Though the current draft of the FOIA Oversight and Implementation Act reflects some of POGO’s recommendations for a more efficient FOIA process, there is still much to be done to improve the law and its enforcement. For example, we would like to see the overuse and abuse of certain exemptions addressed in the law. However, it is understood that at this time, the Committee wants to quickly advance modest reforms with broad support. Perhaps the Senate will consider additional, substantive reforms to the law moving forward.

Meanwhile, there are some easy improvements to H.R. 1211 and the Duckworth-Meadows Amendment that we hope Chairman Issa and Ranking Member Cummings will consider. For example, the language for the foreseeable harm standard, proactive disclosures, and deadlines for appeals could easily be made more clear. We also recommend additional reporting on litigation by the Department of Justice and further strengthening of the role of the Office of Government Information Services (OGIS), which acts as FOIA ombudsperson. The legislation simply moved too quickly (a rarity for government reform bills!) to allow for this kind of fine-tuning by the community of FOIA experts prior to markup. Ranking Member Cummings indicated that he also wanted to make some improvements, so we hope there will be an opportunity to address these issues before the bill moves to the Floor of the House for a vote.

POGO also supports several other bills that passed the Committee last week. The Federal Advisory Committee Act Amendments of 2013 (H.R. 1104), or FACA Amendments, intend to make agencies more transparent in the selection of their committee members. Under this legislation, agencies would be required to disclose how committee members were chosen and to account for any outside interests being represented by those members.
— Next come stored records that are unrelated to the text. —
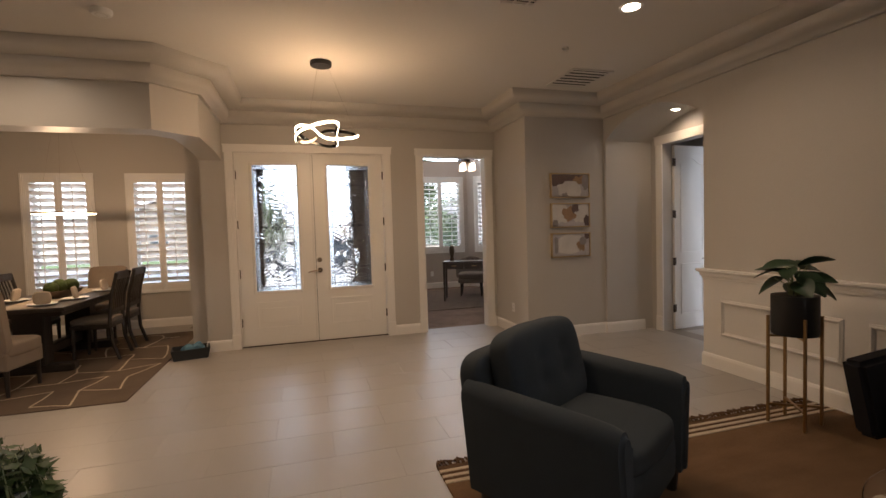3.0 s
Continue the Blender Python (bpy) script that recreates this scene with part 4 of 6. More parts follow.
for i in range(3):
    painting("painting", pose(2.63, 6.77, 1.778 - 0.378 * i, 0, 0, 180), 0.56, 0.31, 0.04, "small abstract painting in pale gold frame", M_GOLDFRAME, PT_LILAC,
             [(mt, 0.56 - cx, cz, rx, rz, -tl, ro) for mt, cx, cz, rx, rz, tl, ro in _blobs[i]], 20 + i)
# large black and gold abstract on the east wall
painting("painting", pose(2.87, 2.46, 1.25, 0, 0, 90), 1.02, 1.0, 0.045, "large black white and gold abstract in gold frame", M_GOLDFRAME, PT_WHITE,
         [(PT_GREY, 0.84, 0.80, 0.15, 0.17, 0.0, 0.2), (PT_GREY, 0.22, 0.72, 0.16, 0.20, 0.0, 0.3), (PT_BLACK, 0.56, 0.50, 0.36, 0.22, -0.6, 0.3), (PT_BLACK, 0.76, 0.26, 0.21, 0.21, 0.1, 0.3),
          (PT_BLACK, 0.38, 0.70, 0.17, 0.16, -0.4, 0.4), (PT_GREY, 0.62, 0.80, 0.05, 0.13, -0.8, 0.4), (PT_GOLD, 0.70, 0.36, 0.03, 0.09, -0.8, 0.6), (PT_GOLD, 0.58, 0.48, 0.022, 0.06, -0.7, 0.6), (PT_WHITE, 0.44, 0.60, 0.02, 0.08, -0.7, 0.5)], 31)

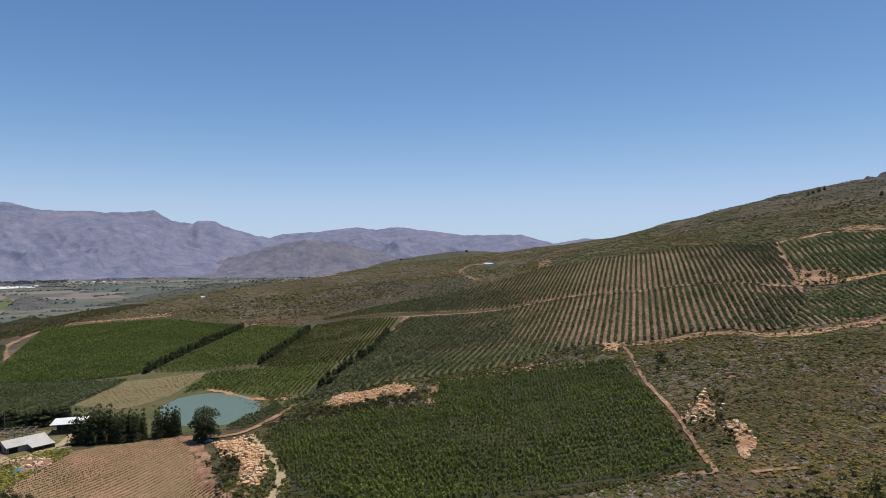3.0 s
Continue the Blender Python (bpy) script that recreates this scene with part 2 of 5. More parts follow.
ORCHARD_GRASS = material("orchard_grass", [(0.055, 0.064, 0.02), (0.085, 0.086, 0.028), (0.12, 0.098, 0.045)], 30, 2.5, spread=(0.4, 0.6))
TEAL = material("teal_plastic", [(0.04, 0.16, 0.17), (0.06, 0.22, 0.23)], 2, 0.4, roughness=0.5)
PALE_BLUE = material("pale_blue_plastic", [(0.3, 0.42, 0.55), (0.4, 0.5, 0.6)], 2, 0.4, roughness=0.5)
TRAIL = material("worn_trail", [(0.14, 0.092, 0.054), (0.185, 0.124, 0.076), (0.125, 0.092, 0.05)], 8, 1)
LEAF_HEDGE = material("hedge_leaves", [(0.034, 0.038, 0.014), (0.06, 0.06, 0.021), (0.1, 0.09, 0.036)], 8, 1, island=0.45, bump=0, translucent=0.3)
LEAF_OLIVE_ROW = material("olive_orchard_leaves", [(0.075, 0.083, 0.024), (0.11, 0.115, 0.033), (0.15, 0.15, 0.045)], 40, 1, island=0.45, bump=0, translucent=0.35)
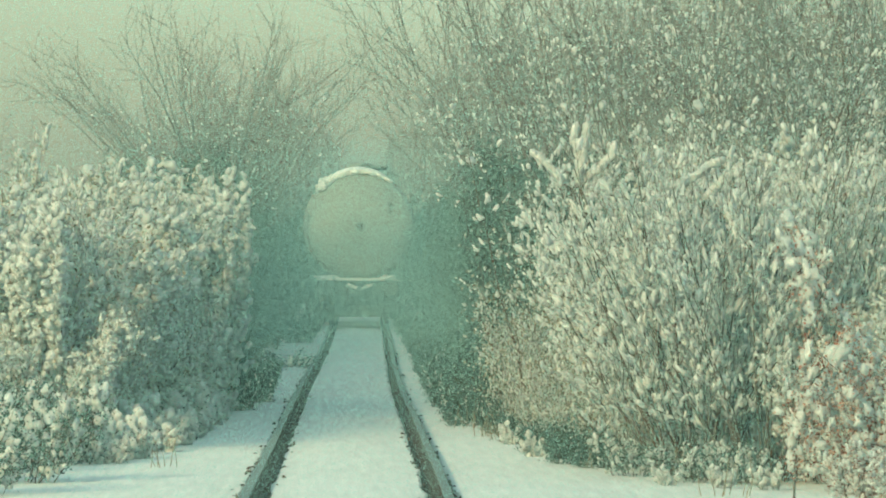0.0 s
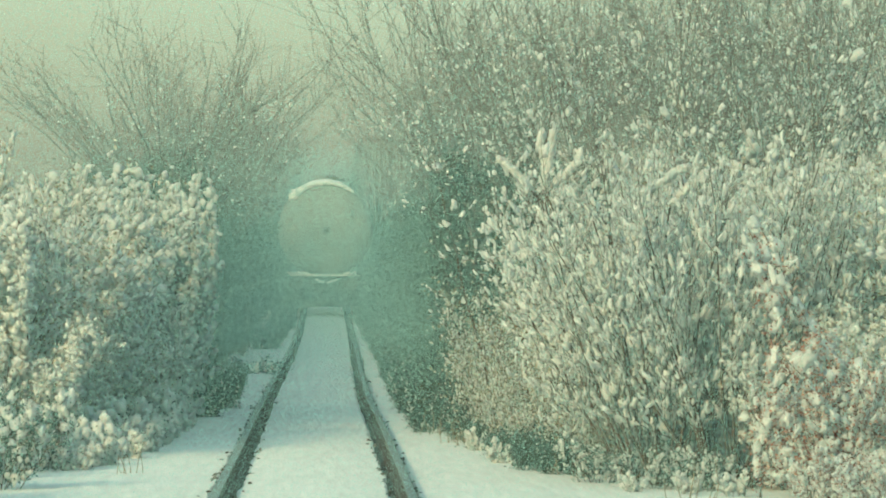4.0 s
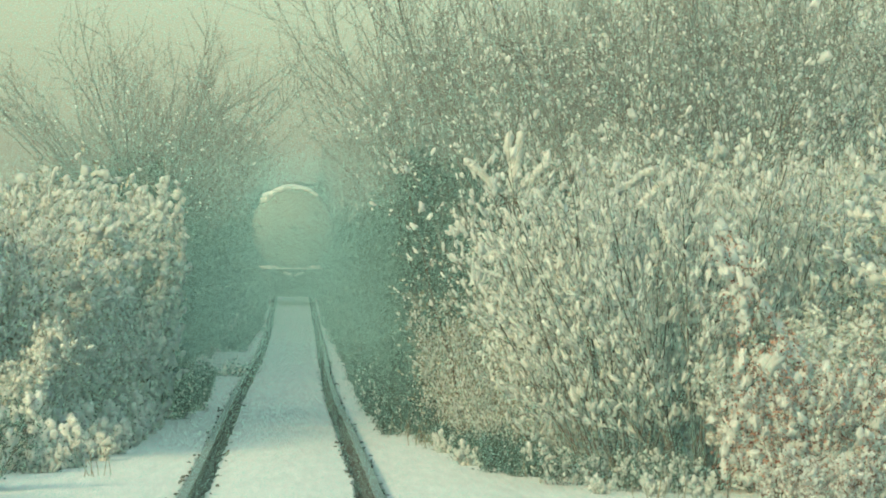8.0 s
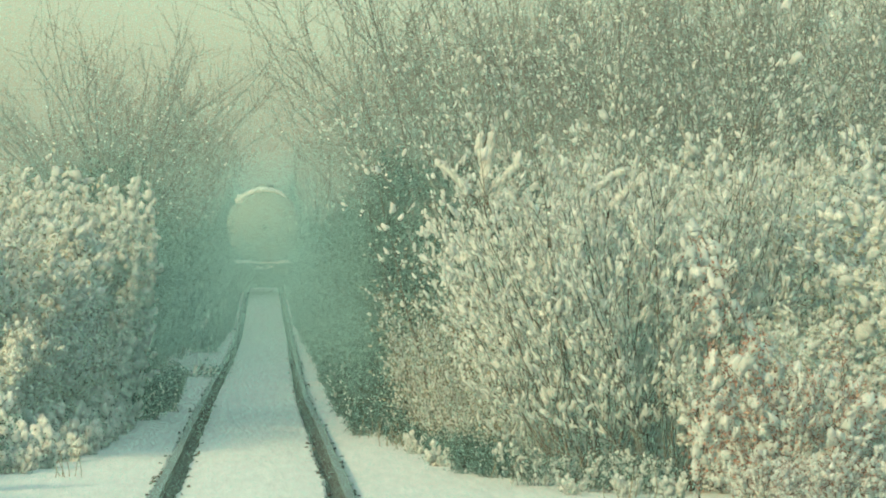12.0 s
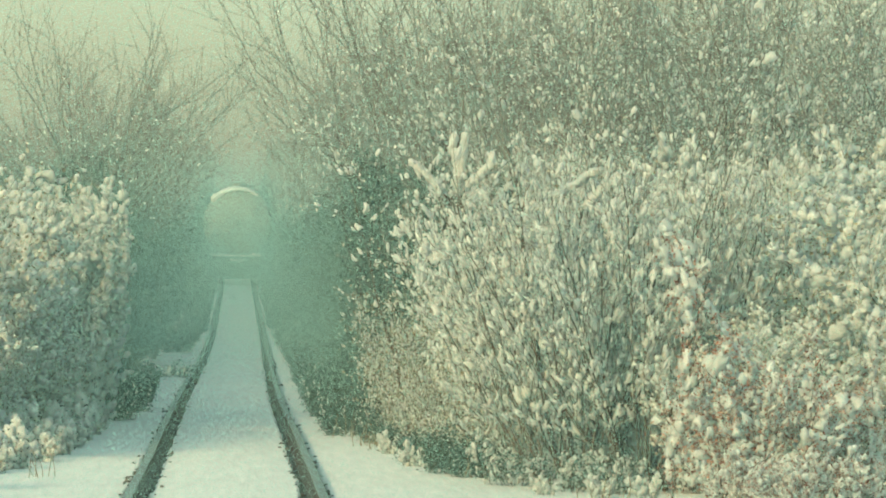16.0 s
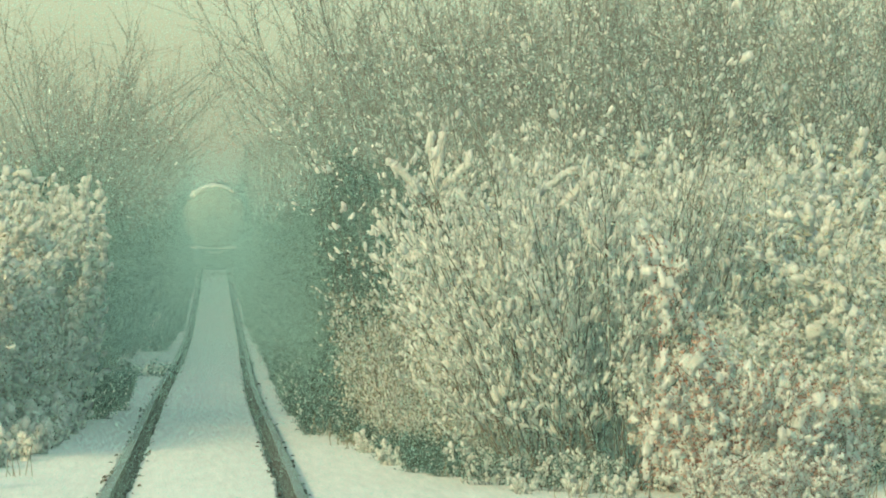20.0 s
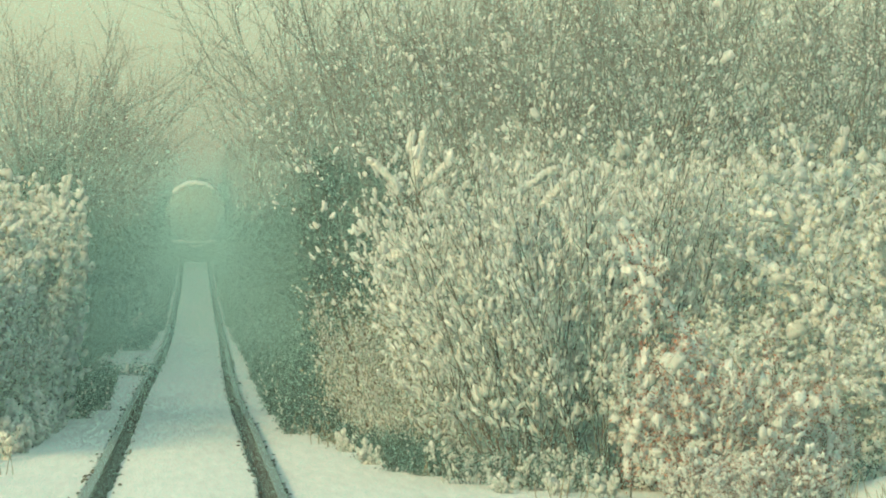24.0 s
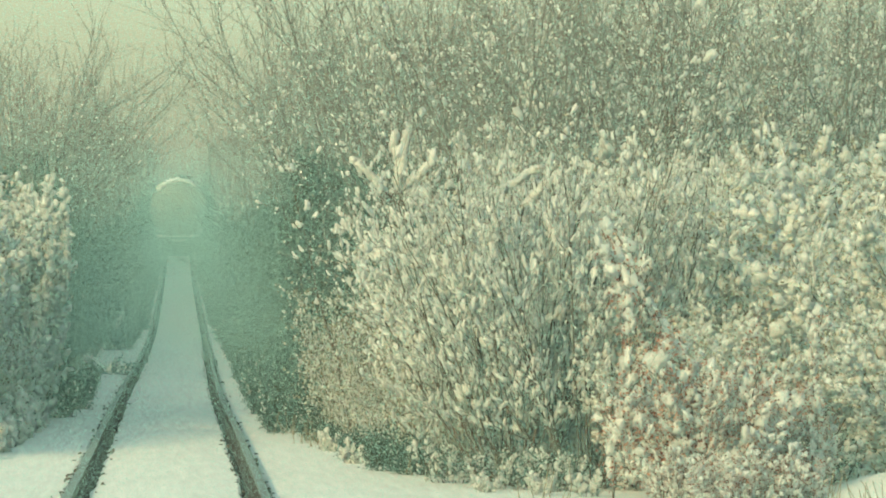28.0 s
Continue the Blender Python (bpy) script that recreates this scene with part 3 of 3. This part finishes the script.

The FACA Amendments seek to reduce conflicts of interest in the selection of these committee members by allowing for public nominations of members and subjecting all nominations to the scrutiny of the ethics officer at the relevant agency. Representative Lacy Clay (D-Mo.), the bill’s sponsor, hopes it will open federal advisory committees by providing for greater transparency and ensuring they are free from political pressure.

The Presidential and Federal Records Act Amendments of 2013 (H.R. 1233), introduced by Ranking Member Cummings, seek to modernize federal archival infrastructure to reflect the widespread use of electronic communication in the government. Making presidential and federal archives more thorough and more available is a priority for POGO. There is also a provision requiring that records of any private Internet accounts used for government correspondence be archived, but it remains to be seen what the National Archives’ position is on this proposal.

POGO also supports the Government Accountability Office Improvement Act (H.R. 1162), introduced by Chairman Issa. The GAO Improvement Act echoes a bill authored by Senator Claire McCaskill (D-Mo.) in the 112th Congress that strengthens the GAO through the expansion of the Comptroller General’s oversight authorities and access to information. Ranking Member Cummings referred to the GAO as a force multiplier in carrying out the investigative functions of the legislative branch. Another good bill is the Presidential Library Donation Reform Act of 2013 (H.R. 1133), which bill sponsor Representative John Duncan (R-Tenn.) called “the most bipartisan bill this Committee could ever take up.” This legislation would bring transparency to donations for presidential libraries. Like the Presidential and Federal Records Act Amendments, this bill has languished in previous Congresses—not because it is controversial, but because getting congressional support for moving government reform bills has been difficult in the past. Perhaps that is changing, given the apparent interest on the part of this Committee’s leadership and members in more open and accountable government.

One of the overwhelming themes in this markup was the bipartisanship with which these pieces of legislation were developed and passed. POGO is heartened to see the Committee moving on so many sensible open government reforms with cooperation across the aisle. We will continue to work with these good government champions to strengthen the reforms where needed and support these bills becoming law.